Stated goal
Repeat the whole listing below, word for word.

Given entries
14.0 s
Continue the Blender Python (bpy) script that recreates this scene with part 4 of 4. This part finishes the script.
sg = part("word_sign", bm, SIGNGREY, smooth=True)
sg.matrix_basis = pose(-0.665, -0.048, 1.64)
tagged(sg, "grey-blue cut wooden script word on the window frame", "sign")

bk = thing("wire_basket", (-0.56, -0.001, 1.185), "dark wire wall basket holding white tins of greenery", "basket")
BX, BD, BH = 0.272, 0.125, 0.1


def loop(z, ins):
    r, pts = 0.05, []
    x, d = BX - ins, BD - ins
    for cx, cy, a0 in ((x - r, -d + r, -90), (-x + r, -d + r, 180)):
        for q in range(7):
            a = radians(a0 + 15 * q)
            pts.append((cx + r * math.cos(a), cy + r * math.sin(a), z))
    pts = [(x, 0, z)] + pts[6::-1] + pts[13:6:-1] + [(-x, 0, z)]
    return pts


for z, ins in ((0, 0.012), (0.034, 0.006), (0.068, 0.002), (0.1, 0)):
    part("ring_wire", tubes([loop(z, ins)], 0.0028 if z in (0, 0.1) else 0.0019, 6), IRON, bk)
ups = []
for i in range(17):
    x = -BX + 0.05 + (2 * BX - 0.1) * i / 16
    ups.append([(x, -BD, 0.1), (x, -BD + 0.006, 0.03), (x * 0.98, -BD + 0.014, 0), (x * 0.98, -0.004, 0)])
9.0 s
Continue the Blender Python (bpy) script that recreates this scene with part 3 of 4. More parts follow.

Final result
14.0 s
Continue the Blender Python (bpy) script that recreates this scene with part 4 of 4. This part finishes the script.
sg = part("word_sign", bm, SIGNGREY, smooth=True)
sg.matrix_basis = pose(-0.665, -0.048, 1.64)
tagged(sg, "grey-blue cut wooden script word on the window frame", "sign")

bk = thing("wire_basket", (-0.56, -0.001, 1.185), "dark wire wall basket holding white tins of greenery", "basket")
BX, BD, BH = 0.272, 0.125, 0.1


def loop(z, ins):
    r, pts = 0.05, []
    x, d = BX - ins, BD - ins
    for cx, cy, a0 in ((x - r, -d + r, -90), (-x + r, -d + r, 180)):
        for q in range(7):
            a = radians(a0 + 15 * q)
            pts.append((cx + r * math.cos(a), cy + r * math.sin(a), z))
    pts = [(x, 0, z)] + pts[6::-1] + pts[13:6:-1] + [(-x, 0, z)]
    return pts


for z, ins in ((0, 0.012), (0.034, 0.006), (0.068, 0.002), (0.1, 0)):
    part("ring_wire", tubes([loop(z, ins)], 0.0028 if z in (0, 0.1) else 0.0019, 6), IRON, bk)
ups = []
for i in range(17):
    x = -BX + 0.05 + (2 * BX - 0.1) * i / 16
    ups.append([(x, -BD, 0.1), (x, -BD + 0.006, 0.03), (x * 0.98, -BD + 0.014, 0), (x * 0.98, -0.004, 0)])
9.0 s
Continue the Blender Python (bpy) script that recreates this scene with part 3 of 4. More parts follow.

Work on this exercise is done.